Cette mission baptiste est renforcée par une mission méthodiste, toujours soutenue par les Églises galloises. Le pasteur William Jenkyn-Jones a un rayonnement considérable. Il crée des Églises autour de Quimper puis dans les ports du sud Finistère où l’évangélisation se double d’une lutte antialcoolique. En 1914, on dénombre dix lieux de culte en Finistère-sud et plusieurs dans le nord.
Les Évangéliques ont beaucoup contribué au développement de la langue bretonne, grâce à la traduction de la Bible et de cantiques en breton, diffusés par des colporteurs. Les cantiques sur des mélodies galloises ou des airs traditionnels bretons rencontrent un grand succès. Le colportage est financé par plusieurs sociétés évangéliques.
Par ailleurs, la Mission Populaire évangélique est à l’œuvre à Lorient et à Nantes dans les milieux ouvriers où elle fonde des « fraternités ». La Fraternité de Nantes connaît un grand développement et mêle activités spirituelles et action sociale.
Naissance des Églises protestantes tziganes (XXe siècle)
La mission évangélique poursuit son action au début du siècle, se développe à Paimpol mais s’essouffle à partir de 1930.

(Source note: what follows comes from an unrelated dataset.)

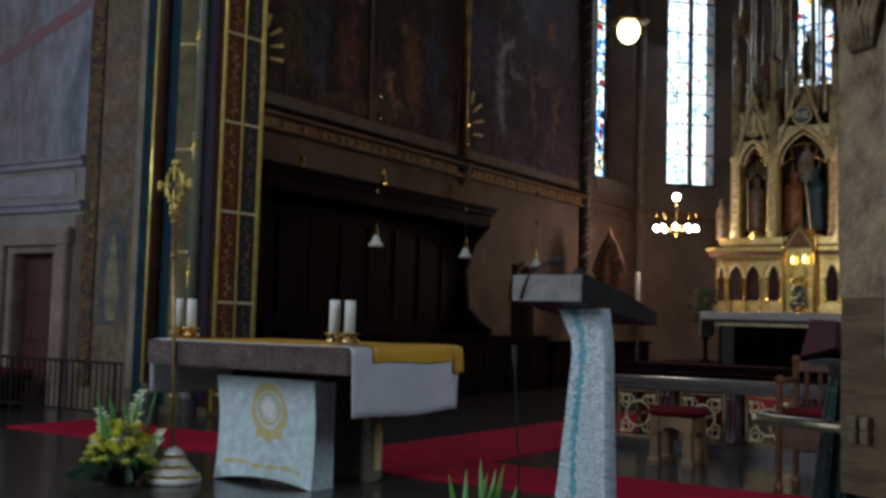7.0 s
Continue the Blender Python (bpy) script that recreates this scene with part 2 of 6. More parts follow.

De nombreux lieux de culte sont détruits pendant la guerre de 1940 : à Brest, Lorient, Nantes et Saint-Nazaire. Après la guerre, le culte reprend dans des baraques en bois avant la reconstruction des temples.
Les pentecôtistes prennent le relais de la mission après la guerre et plus de vingt Églises s’ouvrent à partir des années 1950 dans toutes les grandes villes.
C’est également en Bretagne que commence en 1951 la mission du pasteur pentecôtiste Le Cossec en direction des tziganes. Quelques années plus tard, les rassemblements regroupent autour de Rennes des milliers de tziganes évangéliques. La Mission Évangélique Tzigane s’étend partout en France et au-delà des frontières.
À l’heure actuelle, le protestantisme reste très minoritaire en Bretagne et surtout très divers. Il compte aujourd’hui une cinquantaine de lieux de culte (dont une dizaine pour l’Église réformée et la Mission Populaire), sans compter les temples ouverts seulement l’été dans les lieux de villégiature.